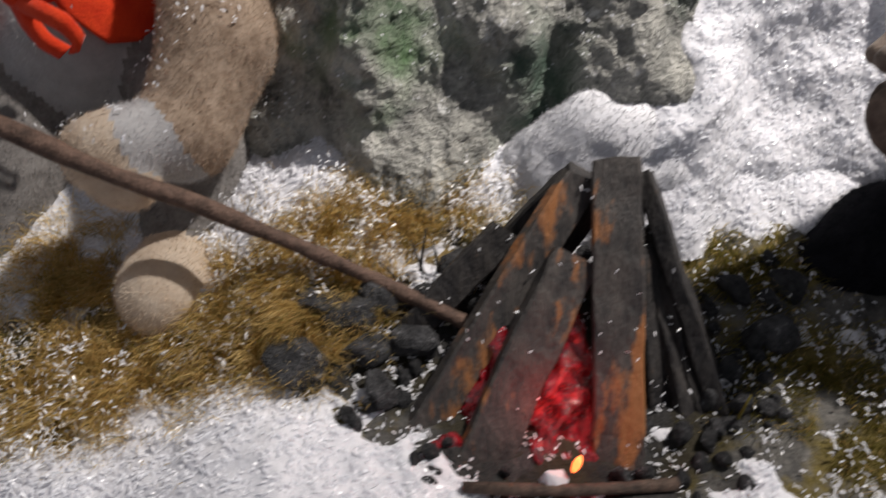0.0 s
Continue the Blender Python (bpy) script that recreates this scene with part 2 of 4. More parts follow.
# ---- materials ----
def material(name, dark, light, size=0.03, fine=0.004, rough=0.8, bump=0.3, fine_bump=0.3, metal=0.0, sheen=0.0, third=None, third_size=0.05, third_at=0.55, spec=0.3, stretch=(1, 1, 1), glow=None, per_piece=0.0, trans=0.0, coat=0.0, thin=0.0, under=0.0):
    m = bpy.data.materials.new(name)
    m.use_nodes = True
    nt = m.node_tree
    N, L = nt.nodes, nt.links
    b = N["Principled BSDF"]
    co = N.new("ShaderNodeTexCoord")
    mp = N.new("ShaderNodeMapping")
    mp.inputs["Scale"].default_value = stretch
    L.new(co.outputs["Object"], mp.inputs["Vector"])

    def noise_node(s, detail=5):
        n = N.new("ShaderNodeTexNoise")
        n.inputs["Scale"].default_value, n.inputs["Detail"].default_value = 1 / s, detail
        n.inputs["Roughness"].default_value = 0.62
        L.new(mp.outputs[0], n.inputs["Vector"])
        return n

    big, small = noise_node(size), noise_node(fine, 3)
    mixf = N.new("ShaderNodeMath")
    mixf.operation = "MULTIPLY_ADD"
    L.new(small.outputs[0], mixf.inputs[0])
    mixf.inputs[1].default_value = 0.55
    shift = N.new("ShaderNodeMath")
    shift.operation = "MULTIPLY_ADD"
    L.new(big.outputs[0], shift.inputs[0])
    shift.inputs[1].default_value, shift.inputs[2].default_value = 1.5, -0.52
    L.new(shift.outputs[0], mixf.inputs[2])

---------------

WHAT YOU WILL DO: Reproduce the listing exactly. Leave its pictures out.

CORRECT ANSWER:
0.0 s
Continue the Blender Python (bpy) script that recreates this scene with part 2 of 4. More parts follow.
# ---- materials ----
def material(name, dark, light, size=0.03, fine=0.004, rough=0.8, bump=0.3, fine_bump=0.3, metal=0.0, sheen=0.0, third=None, third_size=0.05, third_at=0.55, spec=0.3, stretch=(1, 1, 1), glow=None, per_piece=0.0, trans=0.0, coat=0.0, thin=0.0, under=0.0):
    m = bpy.data.materials.new(name)
    m.use_nodes = True
    nt = m.node_tree
    N, L = nt.nodes, nt.links
    b = N["Principled BSDF"]
    co = N.new("ShaderNodeTexCoord")
    mp = N.new("ShaderNodeMapping")
    mp.inputs["Scale"].default_value = stretch
    L.new(co.outputs["Object"], mp.inputs["Vector"])

    def noise_node(s, detail=5):
        n = N.new("ShaderNodeTexNoise")
        n.inputs["Scale"].default_value, n.inputs["Detail"].default_value = 1 / s, detail
        n.inputs["Roughness"].default_value = 0.62
        L.new(mp.outputs[0], n.inputs["Vector"])
        return n

    big, small = noise_node(size), noise_node(fine, 3)
    mixf = N.new("ShaderNodeMath")
    mixf.operation = "MULTIPLY_ADD"
    L.new(small.outputs[0], mixf.inputs[0])
    mixf.inputs[1].default_value = 0.55
    shift = N.new("ShaderNodeMath")
    shift.operation = "MULTIPLY_ADD"
    L.new(big.outputs[0], shift.inputs[0])
    shift.inputs[1].default_value, shift.inputs[2].default_value = 1.5, -0.52
    L.new(shift.outputs[0], mixf.inputs[2])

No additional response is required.